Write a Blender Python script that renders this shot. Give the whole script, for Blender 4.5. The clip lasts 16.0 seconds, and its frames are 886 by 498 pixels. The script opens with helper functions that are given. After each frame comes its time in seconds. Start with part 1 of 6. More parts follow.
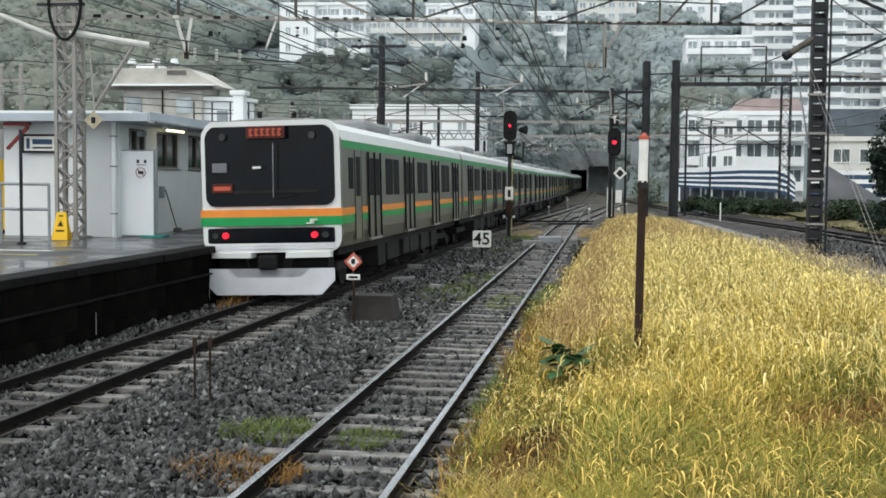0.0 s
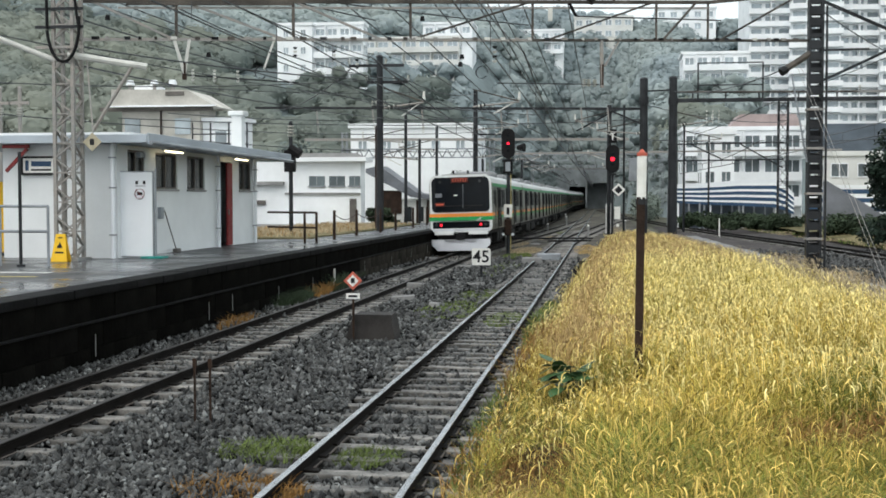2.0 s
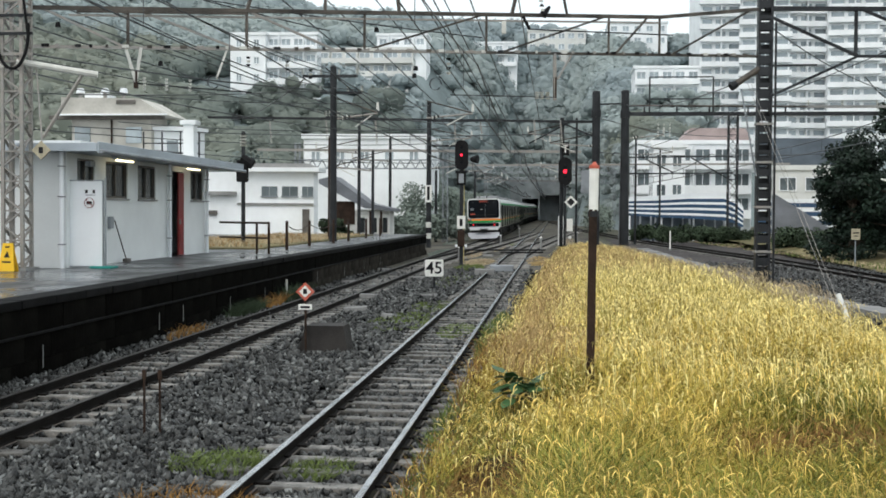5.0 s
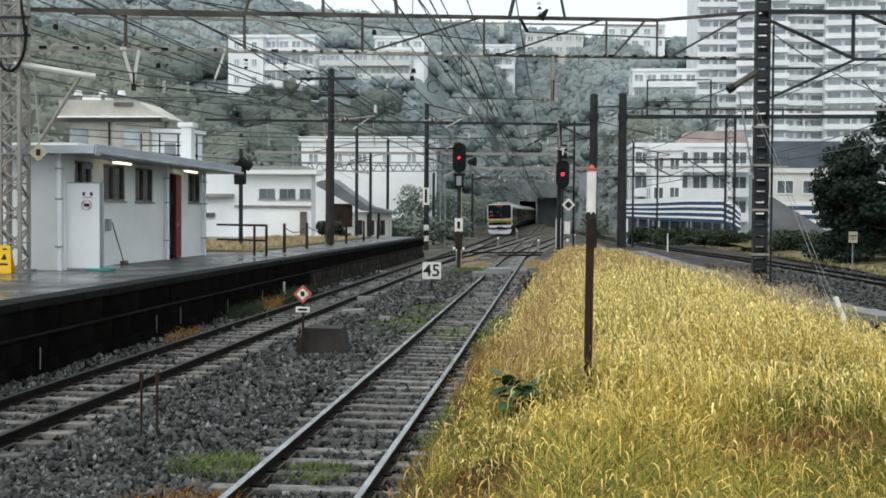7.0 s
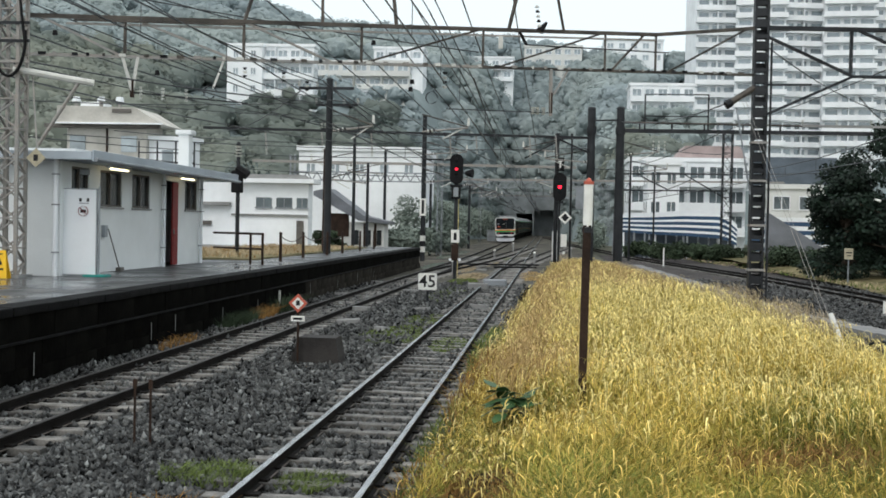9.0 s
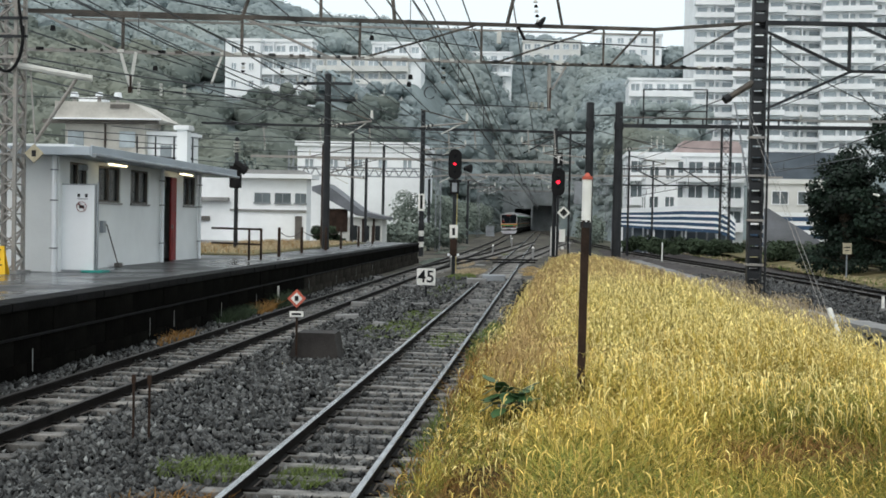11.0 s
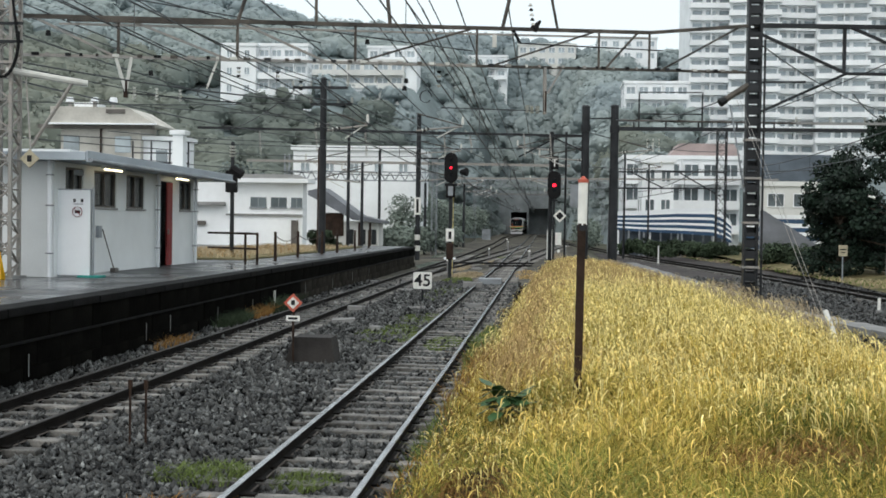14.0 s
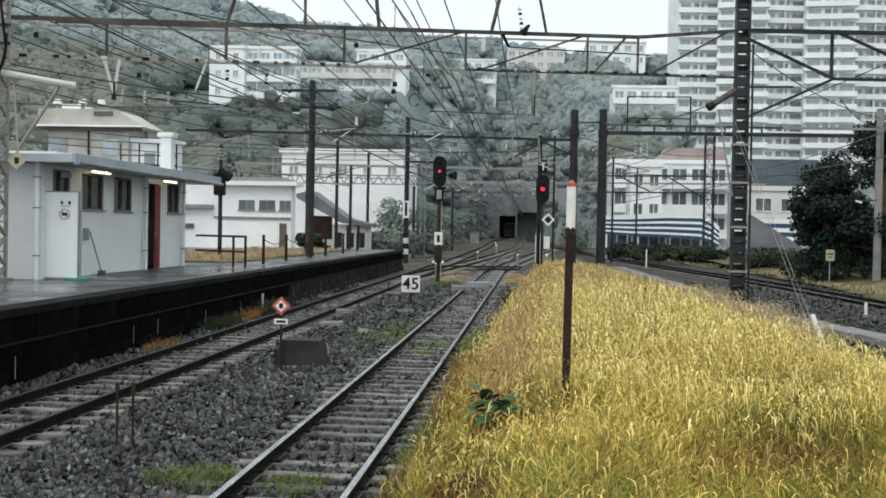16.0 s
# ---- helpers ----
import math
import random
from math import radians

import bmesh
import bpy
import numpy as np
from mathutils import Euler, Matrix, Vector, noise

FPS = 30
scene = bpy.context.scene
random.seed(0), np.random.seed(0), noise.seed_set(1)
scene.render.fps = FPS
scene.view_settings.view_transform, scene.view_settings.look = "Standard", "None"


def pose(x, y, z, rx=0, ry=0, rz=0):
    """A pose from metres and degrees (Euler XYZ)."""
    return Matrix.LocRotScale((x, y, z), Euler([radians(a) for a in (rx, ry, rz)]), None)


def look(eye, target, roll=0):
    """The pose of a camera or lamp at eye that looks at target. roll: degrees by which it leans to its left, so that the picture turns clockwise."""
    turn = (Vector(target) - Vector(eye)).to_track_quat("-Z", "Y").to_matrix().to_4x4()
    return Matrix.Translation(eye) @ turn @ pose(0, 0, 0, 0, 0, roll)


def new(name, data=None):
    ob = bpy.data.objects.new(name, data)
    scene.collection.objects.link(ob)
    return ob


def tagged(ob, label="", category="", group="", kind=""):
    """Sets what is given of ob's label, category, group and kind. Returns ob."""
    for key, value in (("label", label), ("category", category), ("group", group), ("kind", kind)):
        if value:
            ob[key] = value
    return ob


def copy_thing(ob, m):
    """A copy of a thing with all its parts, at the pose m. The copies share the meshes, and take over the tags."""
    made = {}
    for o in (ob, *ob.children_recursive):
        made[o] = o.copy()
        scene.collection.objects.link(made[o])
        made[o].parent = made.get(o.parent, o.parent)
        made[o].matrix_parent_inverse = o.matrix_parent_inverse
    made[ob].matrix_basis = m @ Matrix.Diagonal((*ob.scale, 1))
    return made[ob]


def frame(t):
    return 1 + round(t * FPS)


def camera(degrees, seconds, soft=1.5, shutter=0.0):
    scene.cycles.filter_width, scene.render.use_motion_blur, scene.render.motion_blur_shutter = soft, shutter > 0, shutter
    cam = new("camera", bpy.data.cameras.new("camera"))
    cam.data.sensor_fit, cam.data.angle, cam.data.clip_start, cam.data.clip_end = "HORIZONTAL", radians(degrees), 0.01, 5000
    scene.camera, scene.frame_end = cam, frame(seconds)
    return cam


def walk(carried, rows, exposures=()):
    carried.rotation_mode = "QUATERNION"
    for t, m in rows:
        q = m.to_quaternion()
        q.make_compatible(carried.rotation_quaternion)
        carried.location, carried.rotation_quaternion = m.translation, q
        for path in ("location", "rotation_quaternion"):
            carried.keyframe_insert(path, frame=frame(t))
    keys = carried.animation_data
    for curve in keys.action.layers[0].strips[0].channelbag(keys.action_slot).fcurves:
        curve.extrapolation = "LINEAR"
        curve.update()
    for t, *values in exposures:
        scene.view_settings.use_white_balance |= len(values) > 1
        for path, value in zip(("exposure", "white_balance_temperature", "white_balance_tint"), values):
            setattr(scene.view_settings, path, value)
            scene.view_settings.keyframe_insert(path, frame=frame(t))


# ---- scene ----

----------------------------------------

WHAT YOU SHOULD DO:
Exactly the lines from the line containing "# ---- helpers" to the line containing "pose from metres", both included, are to be set down; no other line belongs in the answer.

OUTPUT OF THE TASK:
# ---- helpers ----
import math
import random
from math import radians

import bmesh
import bpy
import numpy as np
from mathutils import Euler, Matrix, Vector, noise

FPS = 30
scene = bpy.context.scene
random.seed(0), np.random.seed(0), noise.seed_set(1)
scene.render.fps = FPS
scene.view_settings.view_transform, scene.view_settings.look = "Standard", "None"


def pose(x, y, z, rx=0, ry=0, rz=0):
    """A pose from metres and degrees (Euler XYZ)."""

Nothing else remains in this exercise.